» **BRIEF**
Return precisely the span of lines from the top of the material below to the line containing "return ((a <", both included. Pictures are excluded.

----- DATA SHOWN

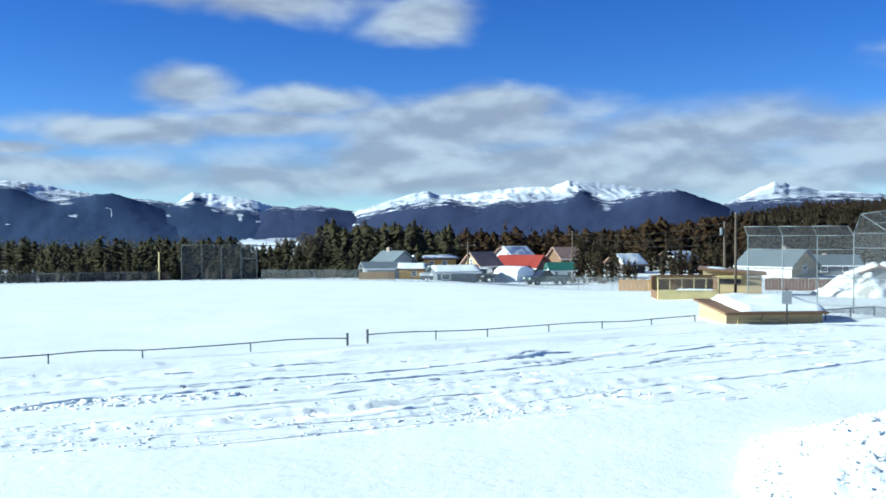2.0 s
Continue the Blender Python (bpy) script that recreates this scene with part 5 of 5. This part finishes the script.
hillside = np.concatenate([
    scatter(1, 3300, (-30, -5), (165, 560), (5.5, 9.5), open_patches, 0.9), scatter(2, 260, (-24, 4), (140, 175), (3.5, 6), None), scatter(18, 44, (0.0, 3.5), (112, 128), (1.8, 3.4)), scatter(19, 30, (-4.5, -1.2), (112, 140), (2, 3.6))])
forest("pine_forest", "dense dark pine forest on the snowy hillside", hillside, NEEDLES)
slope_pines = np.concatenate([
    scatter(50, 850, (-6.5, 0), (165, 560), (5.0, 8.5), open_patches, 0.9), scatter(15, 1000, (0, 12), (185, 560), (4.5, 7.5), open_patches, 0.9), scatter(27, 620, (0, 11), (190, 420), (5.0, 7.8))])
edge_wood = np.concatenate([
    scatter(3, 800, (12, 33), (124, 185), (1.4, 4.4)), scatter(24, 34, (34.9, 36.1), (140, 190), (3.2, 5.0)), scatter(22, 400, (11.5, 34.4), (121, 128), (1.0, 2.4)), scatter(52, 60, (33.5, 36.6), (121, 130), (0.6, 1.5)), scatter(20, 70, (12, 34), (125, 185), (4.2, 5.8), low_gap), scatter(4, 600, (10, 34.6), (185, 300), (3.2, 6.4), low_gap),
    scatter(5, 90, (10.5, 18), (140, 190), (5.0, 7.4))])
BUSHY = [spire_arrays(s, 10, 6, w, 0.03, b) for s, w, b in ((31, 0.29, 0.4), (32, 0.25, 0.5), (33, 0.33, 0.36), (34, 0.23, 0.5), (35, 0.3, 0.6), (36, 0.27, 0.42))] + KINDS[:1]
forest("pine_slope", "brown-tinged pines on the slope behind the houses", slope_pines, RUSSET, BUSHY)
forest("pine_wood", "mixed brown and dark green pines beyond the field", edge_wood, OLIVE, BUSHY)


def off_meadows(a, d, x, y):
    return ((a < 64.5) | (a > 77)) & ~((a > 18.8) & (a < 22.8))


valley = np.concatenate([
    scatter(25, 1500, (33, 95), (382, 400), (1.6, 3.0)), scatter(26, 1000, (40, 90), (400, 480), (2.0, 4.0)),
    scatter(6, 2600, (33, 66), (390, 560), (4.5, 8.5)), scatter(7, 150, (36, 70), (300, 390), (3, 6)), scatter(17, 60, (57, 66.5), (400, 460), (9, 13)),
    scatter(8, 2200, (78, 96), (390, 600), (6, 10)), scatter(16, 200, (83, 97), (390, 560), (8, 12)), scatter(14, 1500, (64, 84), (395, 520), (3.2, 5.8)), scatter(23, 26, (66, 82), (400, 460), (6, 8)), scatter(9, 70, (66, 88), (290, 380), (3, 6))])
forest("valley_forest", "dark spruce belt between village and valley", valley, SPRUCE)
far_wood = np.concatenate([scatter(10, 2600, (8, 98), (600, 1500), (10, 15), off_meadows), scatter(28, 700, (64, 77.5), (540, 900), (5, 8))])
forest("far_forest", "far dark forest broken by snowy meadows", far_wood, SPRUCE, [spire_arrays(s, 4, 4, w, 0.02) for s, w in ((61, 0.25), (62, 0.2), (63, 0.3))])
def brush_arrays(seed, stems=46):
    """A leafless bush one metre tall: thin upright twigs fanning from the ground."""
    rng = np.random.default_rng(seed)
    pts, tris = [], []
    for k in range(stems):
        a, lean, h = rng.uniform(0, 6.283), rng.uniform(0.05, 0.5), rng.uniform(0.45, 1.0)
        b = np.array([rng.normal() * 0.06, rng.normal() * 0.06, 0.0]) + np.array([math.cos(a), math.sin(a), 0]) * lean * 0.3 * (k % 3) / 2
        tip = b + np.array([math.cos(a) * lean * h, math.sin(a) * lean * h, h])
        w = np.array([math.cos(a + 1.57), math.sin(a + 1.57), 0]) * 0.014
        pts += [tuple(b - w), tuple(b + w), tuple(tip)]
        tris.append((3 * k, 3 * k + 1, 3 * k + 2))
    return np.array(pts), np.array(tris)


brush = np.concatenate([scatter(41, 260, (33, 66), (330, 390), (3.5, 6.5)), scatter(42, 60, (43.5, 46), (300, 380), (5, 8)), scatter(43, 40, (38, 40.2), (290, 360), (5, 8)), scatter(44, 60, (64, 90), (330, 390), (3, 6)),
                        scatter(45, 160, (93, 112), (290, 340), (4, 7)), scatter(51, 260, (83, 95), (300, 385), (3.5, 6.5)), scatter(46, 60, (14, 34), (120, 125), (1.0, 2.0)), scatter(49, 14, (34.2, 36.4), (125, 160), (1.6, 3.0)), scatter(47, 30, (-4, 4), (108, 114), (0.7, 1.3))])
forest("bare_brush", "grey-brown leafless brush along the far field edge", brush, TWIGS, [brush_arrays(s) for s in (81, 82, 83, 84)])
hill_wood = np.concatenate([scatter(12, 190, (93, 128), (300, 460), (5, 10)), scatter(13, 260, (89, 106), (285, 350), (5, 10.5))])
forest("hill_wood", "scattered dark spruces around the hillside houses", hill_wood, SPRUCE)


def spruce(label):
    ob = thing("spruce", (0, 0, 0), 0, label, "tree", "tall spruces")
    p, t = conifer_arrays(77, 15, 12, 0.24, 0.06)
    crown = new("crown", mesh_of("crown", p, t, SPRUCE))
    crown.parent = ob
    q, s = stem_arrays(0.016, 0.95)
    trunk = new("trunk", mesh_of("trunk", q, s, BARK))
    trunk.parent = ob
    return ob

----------

» **EXERCISE RESPONSE**
2.0 s
Continue the Blender Python (bpy) script that recreates this scene with part 5 of 5. This part finishes the script.
hillside = np.concatenate([
    scatter(1, 3300, (-30, -5), (165, 560), (5.5, 9.5), open_patches, 0.9), scatter(2, 260, (-24, 4), (140, 175), (3.5, 6), None), scatter(18, 44, (0.0, 3.5), (112, 128), (1.8, 3.4)), scatter(19, 30, (-4.5, -1.2), (112, 140), (2, 3.6))])
forest("pine_forest", "dense dark pine forest on the snowy hillside", hillside, NEEDLES)
slope_pines = np.concatenate([
    scatter(50, 850, (-6.5, 0), (165, 560), (5.0, 8.5), open_patches, 0.9), scatter(15, 1000, (0, 12), (185, 560), (4.5, 7.5), open_patches, 0.9), scatter(27, 620, (0, 11), (190, 420), (5.0, 7.8))])
edge_wood = np.concatenate([
    scatter(3, 800, (12, 33), (124, 185), (1.4, 4.4)), scatter(24, 34, (34.9, 36.1), (140, 190), (3.2, 5.0)), scatter(22, 400, (11.5, 34.4), (121, 128), (1.0, 2.4)), scatter(52, 60, (33.5, 36.6), (121, 130), (0.6, 1.5)), scatter(20, 70, (12, 34), (125, 185), (4.2, 5.8), low_gap), scatter(4, 600, (10, 34.6), (185, 300), (3.2, 6.4), low_gap),
    scatter(5, 90, (10.5, 18), (140, 190), (5.0, 7.4))])
BUSHY = [spire_arrays(s, 10, 6, w, 0.03, b) for s, w, b in ((31, 0.29, 0.4), (32, 0.25, 0.5), (33, 0.33, 0.36), (34, 0.23, 0.5), (35, 0.3, 0.6), (36, 0.27, 0.42))] + KINDS[:1]
forest("pine_slope", "brown-tinged pines on the slope behind the houses", slope_pines, RUSSET, BUSHY)
forest("pine_wood", "mixed brown and dark green pines beyond the field", edge_wood, OLIVE, BUSHY)


def off_meadows(a, d, x, y):
    return ((a < 64.5) | (a > 77)) & ~((a > 18.8) & (a < 22.8))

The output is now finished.